The scale of change desired was declared bluntly by Gaudet and long-time integrative leader Ben Kligler, MD, MPH last year in an open access column entitled Whole Health in the Whole System of the Veterans Administration: How Will We Know We Have Reached This Future State? Gaudet brought Kligler in to lead the VA’s Integrative Health Coordinating Committee. He is presently serving as acting director of this effort to transform the entire VA to a “future state” of a veteran-centered, health-focused system.
The report’s executive summary provides two pages of outcomes from the multiple research projects backing the report. Keep in mind that these are just 2 years into a start-up operation. Here is a sampling:
I contacted Kligler, the present acting director of the VA’s Office of Patient Centered Care and Cultural Transformation, for a perspective from where he sits, on the outcomes.
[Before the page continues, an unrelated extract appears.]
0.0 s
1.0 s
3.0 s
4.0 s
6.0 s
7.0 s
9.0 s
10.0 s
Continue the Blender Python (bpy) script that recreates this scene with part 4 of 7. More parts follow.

He sent this note:
We are so excited that veterans and VA staff are experiencing the level of benefit from whole health that we see in our flagship outcome report. This data is giving us the momentum we need to continue the effort to spread Whole Health across the entire system.
Leadership matters. Engaged leaders of the separate VA medical centers led in multiple ways besides personal engagement with and participation in self-care processes. They “provide tangible support during the early transformation phases, which includes addressing barriers to hiring staff, allowing key staff to have protected time to work on implementation activities, assistance with addressing challenges, and requiring all staff to take part in Whole Health trainings.”
The report and all the appendices are the work of over two dozen scientists, led by Boston University associate professor Barbara Bokhour, PhD, director of the Evaluating Patient Centered Care (EPCC) program. These are in turn examining the on-the-ground efforts of literally thousands of care-givers and administrators. The drama that unfolds is not dry. One needn’t have an over-active imagination to picture the multitude of human vignettes captured in the studies. Those desiring whole system change will experience a satisfying and fascinating affirmation of what is possible with change when principles are applied toward the “future state”. These early data are strong enough that such positive changes may be expected to continue to reveal themselves through future episodes of this drama that is all of our drama: treating the huge population of veterans that the U.S.’ continually replenishes with its penchant for wars and global policing.
One cannot close without thinking of the much-needed yet still fantasy spin-off sequel: implanting the VA’s Whole Health System of Care in the production-oriented, cog-in-a-machine medical industry that is civilian medicine. A.K.A. the treatment that most of us receive. This translation is now part of Gaudet’s charge in her new position directing the Whole Health Institute that she is birthing out of a yet unreported commitment level from the $44-billion fortune of Walmart heiress Alice Walton.
But is translation possible with the current payment and delivery model in US medicine? This report from the VA evaluation team notes that one key barrier to whole health is a “misalignment of incentives.” Unlike the medical industry that produces treatment for the civilian population, the VA single payer. In fact, the VA’s clinical incentive structure also different in that it is a full-on UK National Health System model in operating not only as single payer but also with employed clinicians. Can we see translation of this whole health model to civilian care without dramatic Congressionally-mandated changes in the US medical industry? Without such changes, the Gaudet-Walton experiment may be a Sisyphean undertaking.
Post-script: In the time of COVID-19 it may be useful and helpful to note that the roll-out into the first 18 centers of this ambitious and transformative initiative – not a “program but an approach” – was born out of the 2016 Obama-era Comprehensive Addiction and Recovery Act (CARA) in response to the nation’s crisis in chronic pain management. What good may come of the present, overwhelming public health challenge?